## TASK TO CARRY OUT
In the data, extract each line that holds the string "with".

## PROVIDED DATA
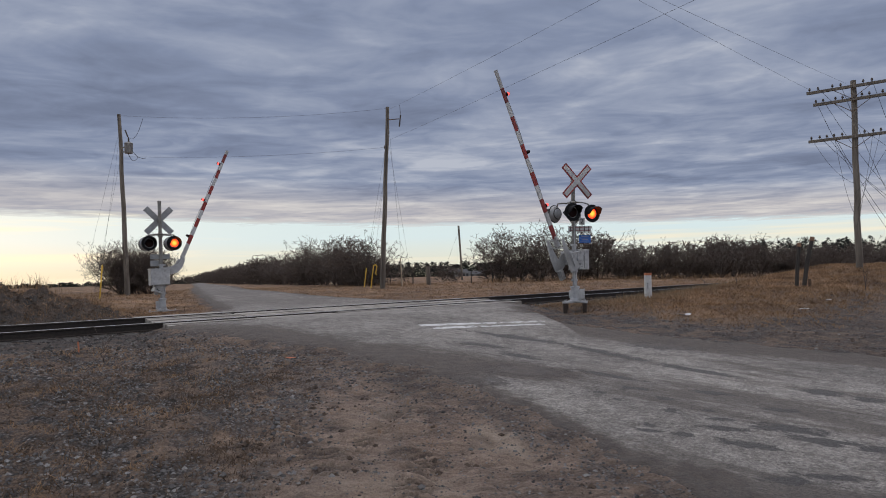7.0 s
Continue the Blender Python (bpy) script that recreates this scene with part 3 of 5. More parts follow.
def signal_lamp(parent, x, y, z, yaw):
    """A flashing lamp: black background plate, silver back, hood and lens. Faces local +y before yaw."""
    pm = pose(x, y, z, 0, 0, yaw)
    g = Geo()
    n = 32
    ring = lambda r, yy: [(r * math.cos(2 * math.pi * i / n), yy, r * math.sin(2 * math.pi * i / n)) for i in range(n)]
    rows = [ring(0.165, -0.02), ring(0.165, 0.012), ring(0.248, 0.012), ring(0.256, 0.0), ring(0.248, -0.012), ring(0.165, -0.02)]
    g.add([p for r in rows for p in r], [(k * n + i, k * n + (i + 1) % n, (k + 1) * n + (i + 1) % n, (k + 1) * n + i) for k in range(5) for i in range(n)])
    plate = part("background_plate", g, BLACK, parent, "round black lamp background", False, pm)
    back = Geo().lathe([(0.235, 0.0), (0.23, 0.02), (0.20, 0.05), (0.165, 0.085), (0.12, 0.11), (0.05, 0.12)], 28, pose(0, -0.022, 0, 90))
    part("lamp_back", back, ALU, plate, "grey aluminium lamp back", True)
    can = Geo()
    can.add(ring(0.164, 0.0) + ring(0.164, -0.12), [(i, (i + 1) % n, n + (i + 1) % n, n + i) for i in range(n)] + [tuple(range(n, 2 * n))])
    part("lamp_can", can, BLACK, plate)
    hood = Geo()
    vs, fs = [], []
    m = 18
    for k, (yy, trim) in enumerate(((0.01, 20), (0.16, 8), (0.30, -34))):
        for rr in (0.168, 0.176):
            for i in range(m + 1):
                g0 = radians(-trim * 1.0 + (180 + 2 * trim) * i / m)
                vs.append((rr * math.cos(g0), yy, rr * math.sin(g0)))
    w = m + 1
    for k in range(2):
        for s in range(2):
            for i in range(m):
                a = (2 * k + s) * w + i
                fs.append((a, a + 1, a + 1 + 2 * w, a + 2 * w))
    fs += [(4 * w + i, 4 * w + i + 1, 5 * w + i + 1, 5 * w + i) for i in range(m)]
    hood.add(vs, fs)
    part("hood", hood, BLACK, plate, "black sheet-metal lamp hood")
    lens = new("lens", LENS)
    lens.parent = plate
    lens.location = (0, -0.03, 0)
    lens.rotation_euler = (0, 0, radians(TURN_OFF))
    return lens


def crossbuck(parent, z, y, yaw=0):
    b = part("crossbuck", Geo().box(0, -0.05, 0, 0.1, 0.06, 0.1, None, 0.005), GALV, parent, "white crossbuck with red edges, bare grey back", False, pose(0, y, z, 0, 0, yaw))
    for turn in (45.5, -45.5):
        back = Geo().box(0, -0.004 if turn > 0 else -0.012, 0, 1.22, 0.006, 0.205, pose(0, 0, 0, 0, turn, 0), 0.0015)
        blade = part("blade", back, ALU, b, "grey aluminium blade back")
        part("red_border", Geo().box(0, 0.003 if turn > 0 else 0.0012, 0, 1.22, 0.005, 0.205, pose(0, 0.002, 0, 0, turn, 0)), RED, blade)
        part("white_face", Geo().box(0, 0.0075 if turn > 0 else 0.0065, 0, 1.14, 0.005, 0.125, pose(0, 0.002, 0, 0, turn, 0)), WHITE, blade)
    return b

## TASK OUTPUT
Continue the Blender Python (bpy) script that recreates this scene with part 3 of 5. More parts follow.
    b = part("crossbuck", Geo().box(0, -0.05, 0, 0.1, 0.06, 0.1, None, 0.005), GALV, parent, "white crossbuck with red edges, bare grey back", False, pose(0, y, z, 0, 0, yaw))